Some of these cloaking sites do offer information about WhenU, but their genuine information is interspersed with a mix of gibberish as well as with articles copied, without attribution of any kind, from the New York Times, c|net, and others. Meanwhile, most or all of the sites were registered with invalid whois data -- most registered on the same day through the same registrar, but to five different names with five different gibberish email addresses in four states.

Sound too weird to be true? It turns out these behaviors are part of a practice called "search engine cloaking" -- designed to make search engines think a site is about one subject, when in fact the site redirects most visitors to totally different content. The situation is complicated, and the easiest way to understand it is to read my article, complete with HTTP transmission logs and annotated HTML code.

Meanwhile, Google's response was swift: I notified Google of the cloaking infractions on Sunday, and WhenU's sites were removed from Google by Wednesday. Try a Google search for "whenu" and see for yourself: You'll get critics' sites and news coverage, but not www.whenu.com itself.

In subsequent research, I also found that WhenU has been copying news stories from around the web, without any statement of license from the respective publishers. See WhenU Copies 26+ Articles from 20+ News Sites. After I released this article, WhenU deleted the article copies from the dozen WhenU sites on which they had been posted. Fortunately, I kept plenty of screenshots. Meanwhile, at least one affected publisher has confirmed that the copies were unauthorized.

These aren't WhenU's only controversial business practices. For one, there's WhenU's core business -- showing context-triggered pop-up advertisements that cover other companies' web sites, without those sites authorization, a subject which has brought on extensive litigation. In addition, I previously discovered that WhenU violates its own privacy policy.
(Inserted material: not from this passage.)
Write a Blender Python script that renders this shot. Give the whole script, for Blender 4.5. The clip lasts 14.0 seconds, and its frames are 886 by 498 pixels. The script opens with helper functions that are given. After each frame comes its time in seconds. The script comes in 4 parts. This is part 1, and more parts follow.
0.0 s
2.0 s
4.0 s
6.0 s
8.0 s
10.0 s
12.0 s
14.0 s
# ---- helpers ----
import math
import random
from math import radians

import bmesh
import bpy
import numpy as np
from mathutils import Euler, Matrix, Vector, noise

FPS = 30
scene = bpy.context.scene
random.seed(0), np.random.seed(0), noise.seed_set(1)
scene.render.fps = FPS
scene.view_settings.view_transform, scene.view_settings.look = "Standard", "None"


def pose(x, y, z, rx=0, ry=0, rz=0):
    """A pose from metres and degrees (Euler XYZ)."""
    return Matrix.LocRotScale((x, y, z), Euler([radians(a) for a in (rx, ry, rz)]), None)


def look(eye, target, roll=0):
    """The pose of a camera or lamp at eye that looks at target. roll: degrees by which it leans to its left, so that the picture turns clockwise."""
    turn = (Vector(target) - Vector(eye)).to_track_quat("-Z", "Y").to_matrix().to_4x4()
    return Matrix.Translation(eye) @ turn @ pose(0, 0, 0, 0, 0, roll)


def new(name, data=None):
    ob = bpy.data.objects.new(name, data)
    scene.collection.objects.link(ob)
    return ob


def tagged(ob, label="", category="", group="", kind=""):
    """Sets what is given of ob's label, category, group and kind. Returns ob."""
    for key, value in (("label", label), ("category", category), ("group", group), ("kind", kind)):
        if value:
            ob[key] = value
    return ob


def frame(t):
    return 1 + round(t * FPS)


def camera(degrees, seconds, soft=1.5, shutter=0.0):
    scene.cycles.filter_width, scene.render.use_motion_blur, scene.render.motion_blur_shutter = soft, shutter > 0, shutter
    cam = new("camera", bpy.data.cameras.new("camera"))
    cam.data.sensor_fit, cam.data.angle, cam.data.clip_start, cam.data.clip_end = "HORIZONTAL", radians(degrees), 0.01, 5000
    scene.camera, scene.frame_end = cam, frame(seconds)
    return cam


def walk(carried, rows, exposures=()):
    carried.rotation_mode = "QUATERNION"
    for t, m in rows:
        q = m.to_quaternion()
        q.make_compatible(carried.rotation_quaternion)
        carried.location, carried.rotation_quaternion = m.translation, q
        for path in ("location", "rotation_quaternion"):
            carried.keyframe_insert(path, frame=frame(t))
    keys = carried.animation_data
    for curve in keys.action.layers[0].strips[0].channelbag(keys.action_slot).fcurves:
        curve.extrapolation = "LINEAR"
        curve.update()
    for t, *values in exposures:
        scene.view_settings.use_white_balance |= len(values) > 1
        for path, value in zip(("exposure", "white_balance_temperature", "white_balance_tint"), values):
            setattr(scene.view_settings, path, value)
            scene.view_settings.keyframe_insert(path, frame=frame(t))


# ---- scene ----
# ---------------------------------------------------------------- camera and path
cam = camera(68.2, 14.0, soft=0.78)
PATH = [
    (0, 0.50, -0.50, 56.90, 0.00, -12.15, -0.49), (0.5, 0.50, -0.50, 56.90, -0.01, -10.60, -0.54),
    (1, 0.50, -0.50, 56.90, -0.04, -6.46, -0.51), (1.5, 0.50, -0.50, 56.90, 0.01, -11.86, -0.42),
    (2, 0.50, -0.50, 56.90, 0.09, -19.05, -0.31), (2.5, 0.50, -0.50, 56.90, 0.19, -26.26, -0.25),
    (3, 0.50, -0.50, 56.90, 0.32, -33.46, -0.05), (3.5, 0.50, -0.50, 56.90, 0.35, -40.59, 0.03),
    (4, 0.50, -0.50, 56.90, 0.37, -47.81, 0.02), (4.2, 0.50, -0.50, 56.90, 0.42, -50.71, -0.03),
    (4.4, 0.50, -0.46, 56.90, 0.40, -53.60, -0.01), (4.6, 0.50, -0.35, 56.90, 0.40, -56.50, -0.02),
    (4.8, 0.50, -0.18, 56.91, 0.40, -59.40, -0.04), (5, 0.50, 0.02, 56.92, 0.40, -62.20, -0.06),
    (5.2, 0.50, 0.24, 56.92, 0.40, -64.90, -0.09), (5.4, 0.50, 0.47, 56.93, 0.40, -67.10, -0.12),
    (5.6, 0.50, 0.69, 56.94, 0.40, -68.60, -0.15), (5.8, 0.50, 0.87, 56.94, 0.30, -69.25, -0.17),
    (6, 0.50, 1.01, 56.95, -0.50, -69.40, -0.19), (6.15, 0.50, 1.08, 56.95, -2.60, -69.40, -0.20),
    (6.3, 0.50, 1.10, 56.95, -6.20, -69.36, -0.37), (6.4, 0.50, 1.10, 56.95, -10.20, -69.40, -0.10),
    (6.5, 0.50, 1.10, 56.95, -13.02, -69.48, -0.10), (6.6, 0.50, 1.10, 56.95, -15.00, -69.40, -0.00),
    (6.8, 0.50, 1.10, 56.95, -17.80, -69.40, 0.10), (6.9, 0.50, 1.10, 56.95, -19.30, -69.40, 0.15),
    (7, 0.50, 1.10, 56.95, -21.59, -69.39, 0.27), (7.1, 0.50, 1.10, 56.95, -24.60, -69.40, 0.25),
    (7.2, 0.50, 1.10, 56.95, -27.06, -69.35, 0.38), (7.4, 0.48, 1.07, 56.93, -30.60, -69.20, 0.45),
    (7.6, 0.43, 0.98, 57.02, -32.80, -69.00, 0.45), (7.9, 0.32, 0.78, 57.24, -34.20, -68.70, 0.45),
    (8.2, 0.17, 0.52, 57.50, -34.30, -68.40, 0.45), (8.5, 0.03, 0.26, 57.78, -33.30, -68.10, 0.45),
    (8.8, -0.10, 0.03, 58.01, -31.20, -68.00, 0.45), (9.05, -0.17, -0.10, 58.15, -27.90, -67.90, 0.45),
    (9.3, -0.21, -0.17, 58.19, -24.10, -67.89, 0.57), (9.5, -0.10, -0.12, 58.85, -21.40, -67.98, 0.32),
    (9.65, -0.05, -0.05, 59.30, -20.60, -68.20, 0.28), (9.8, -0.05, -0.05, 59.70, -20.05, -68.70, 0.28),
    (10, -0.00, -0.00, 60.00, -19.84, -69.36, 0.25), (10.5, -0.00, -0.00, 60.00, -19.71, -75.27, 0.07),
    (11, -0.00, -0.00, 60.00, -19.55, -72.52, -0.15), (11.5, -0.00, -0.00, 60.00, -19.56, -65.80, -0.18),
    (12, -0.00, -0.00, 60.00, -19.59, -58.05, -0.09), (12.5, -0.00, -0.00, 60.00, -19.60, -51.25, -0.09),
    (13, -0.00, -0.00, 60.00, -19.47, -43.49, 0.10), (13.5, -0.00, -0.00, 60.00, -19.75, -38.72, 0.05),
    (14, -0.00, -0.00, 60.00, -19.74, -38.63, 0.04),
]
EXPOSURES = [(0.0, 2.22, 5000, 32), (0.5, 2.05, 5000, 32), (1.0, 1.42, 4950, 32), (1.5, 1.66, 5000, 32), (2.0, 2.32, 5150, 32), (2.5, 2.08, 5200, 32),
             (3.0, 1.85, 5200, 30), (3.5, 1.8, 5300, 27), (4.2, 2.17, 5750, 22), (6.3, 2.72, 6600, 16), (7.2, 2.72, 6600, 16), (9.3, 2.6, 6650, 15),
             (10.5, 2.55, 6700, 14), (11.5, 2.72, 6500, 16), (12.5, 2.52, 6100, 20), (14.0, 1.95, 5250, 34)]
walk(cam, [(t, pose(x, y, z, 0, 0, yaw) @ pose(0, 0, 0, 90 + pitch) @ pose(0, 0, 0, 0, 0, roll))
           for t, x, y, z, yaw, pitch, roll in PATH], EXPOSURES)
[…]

In its privacy policy (as it stood through May 22), WhenU tells (told) its users that "URLs visited ... are not transmitted to whenu.com or any third party server." WhenU's software installers continue to say the same, sometimes even more explicitly ("does not track, collect or send your browsing activity anywhere"). But my research indicates otherwise -- that WhenU transmits to its servers the specific web pages users visit, and that it makes these transmissions every time users see WhenU advertisements. Details, including HTTP logs and screen-shots, are in my WhenU Violates Own Privacy Policy.